What to expect after the surgery

  • Pain Control: You can expect to have some pain that may require pain medication for a few days and occasionally last for a few weeks after discharge, and then in most cases Tylenol should be sufficient to control your pain.
  • Urinary Catheter:You may have some bloody discharge around the catheter during a bowel movement, this is not uncommon and will subside. It is not uncommon to feel some increased pressure in your bladder during a bowel movement. If you see blood in your urine (which is not uncommon) it will help to increase your fluid intake. By increasing your intake your urine will remain diluted, preventing blood clots from forming and obstructing your catheter. Increasing your fluid intake will also help to stop the bleeding. Bloody urine is usually insignificant and resolves on its own. You may notice some leaking around the catheter when you are walking around. This can be managed through the use of depends or absorbent materials. If you notice that your catheter stops draining completely, lie flat and drink a lot of water. If your catheter is still not draining after 1 hour you may have to have your catheter irrigated. You must notify the urology office, call the urology resident on call (see contacts) or visit your local emergency room. Please have the doctor at the emergency room call prior to removing the catheter.

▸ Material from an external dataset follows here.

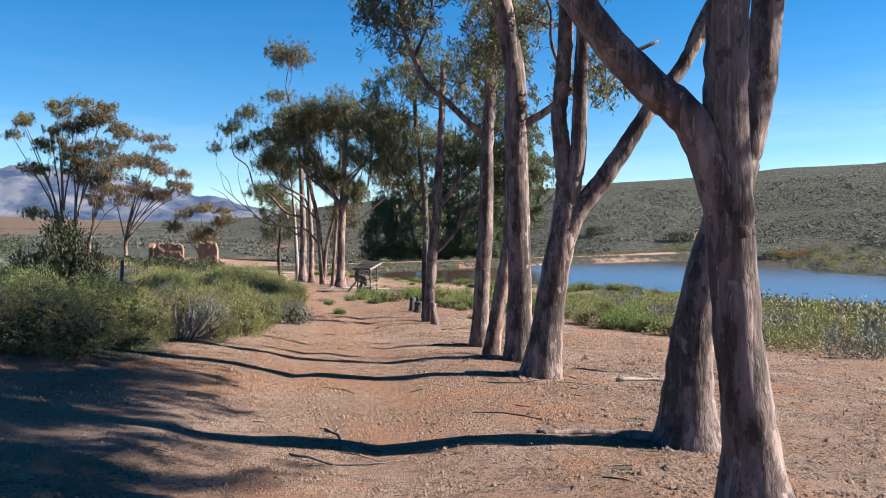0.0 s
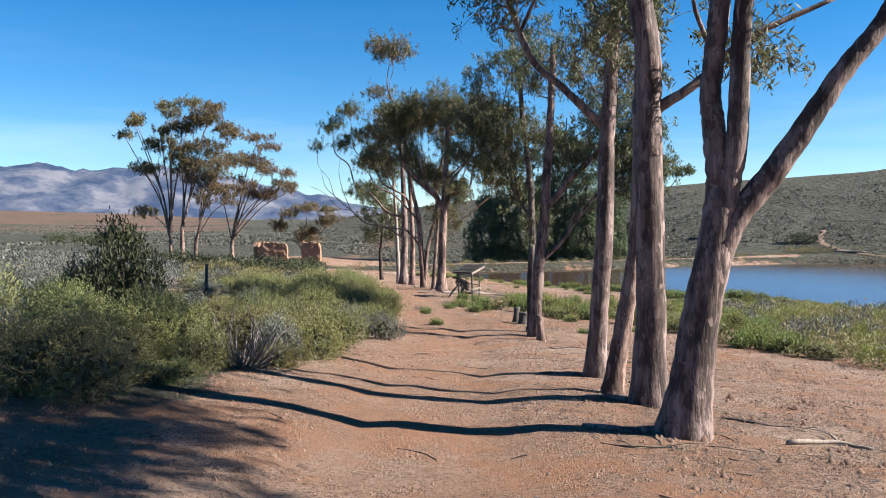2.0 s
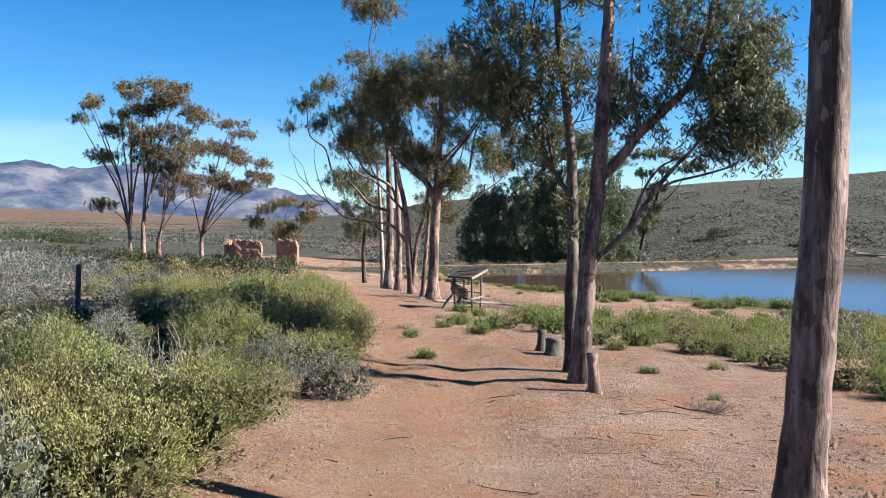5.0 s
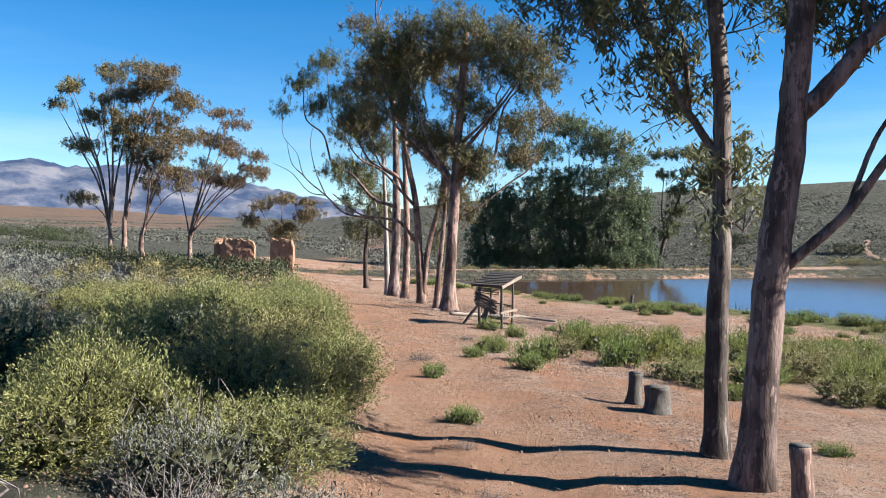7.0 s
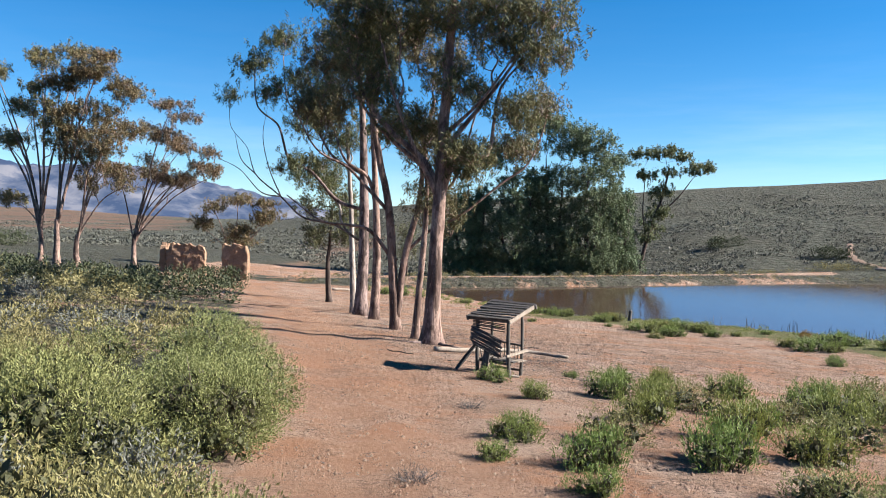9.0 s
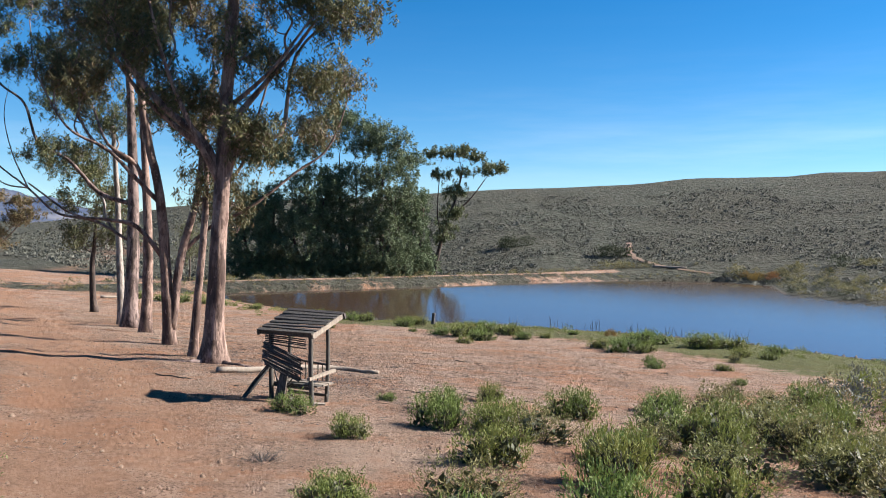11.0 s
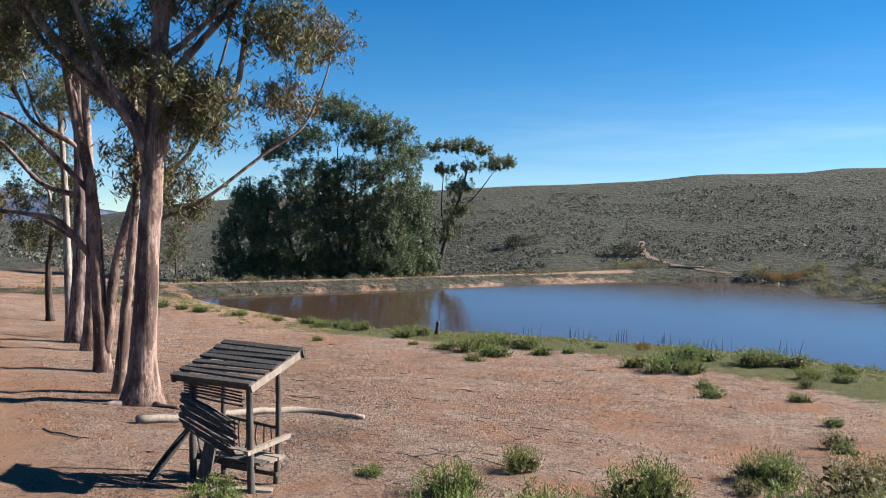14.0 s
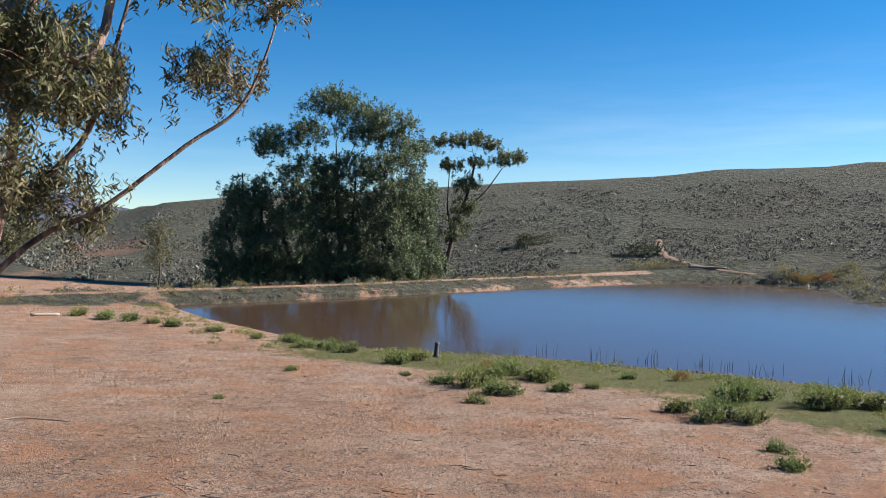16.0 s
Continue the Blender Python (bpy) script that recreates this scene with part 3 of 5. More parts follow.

  • Urinary Tract Infection: You may develop a urinary tract infection related to the urinary catheter (usually due to placement and catheter removal). It is important to check the clarity of your urine before the catheter is removed as well as drainage around the catheter. If you notice any urinary frequency or burning after the catheter is removed you may have an infection. It is important to call your doctor with any of these symptoms. Your doctor may prescribe an antibiotic to prevent such infections.
  • Showering: You may shower at home. Your wound sites can get wet, but must be padded dry. Tub baths can soak your incisions and therefore are not recommended in the first 2 weeks after surgery. Sutures underneath the skin will dissolve in 4-6 weeks.
  • Activity: Taking walks is advised. Prolonged sitting or lying in bed should be avoided and can increase your risk for forming blood clots in the legs as well as pneumonia. If you notice any pain or swelling in your leg, chest pain, especially when deep breathing, shortness of breath, sudden onset of weakness or fainting, and or bloody sputum, please notify us immediately or go to your local emergency room. Climbing stairs is possible but should be limited. Driving should be avoided for at least I week after surgery. Absolutely no heavy lifting (greater than 20 pounds) or exercising jogging, swimming, treadmill, biking) until instructed by your doctor. Most patients return to full activity on an average of 3 weeks after surgery. It is common for patients to feel fatigue or weak for a while. The length of time it takes to recover may vary.
  • Diet: No restrictions. Drink plenty of fluids.
  • Follow-up Appointment: You will need to call soon after your discharge (unless arrangements were made before discharge) to schedule a follow up visit for a cystogram, voiding trial and catheter removal to be done one week after your surgery. The foley catheter will only be removed if your cystogram is negative. For this appointment please call The Johns Hopkins Out Patient Center at 410-955-6101.
  • Long-Term Follow-up: A PSA test is drawn at 3 months following surgery and at regular intervals thereafter.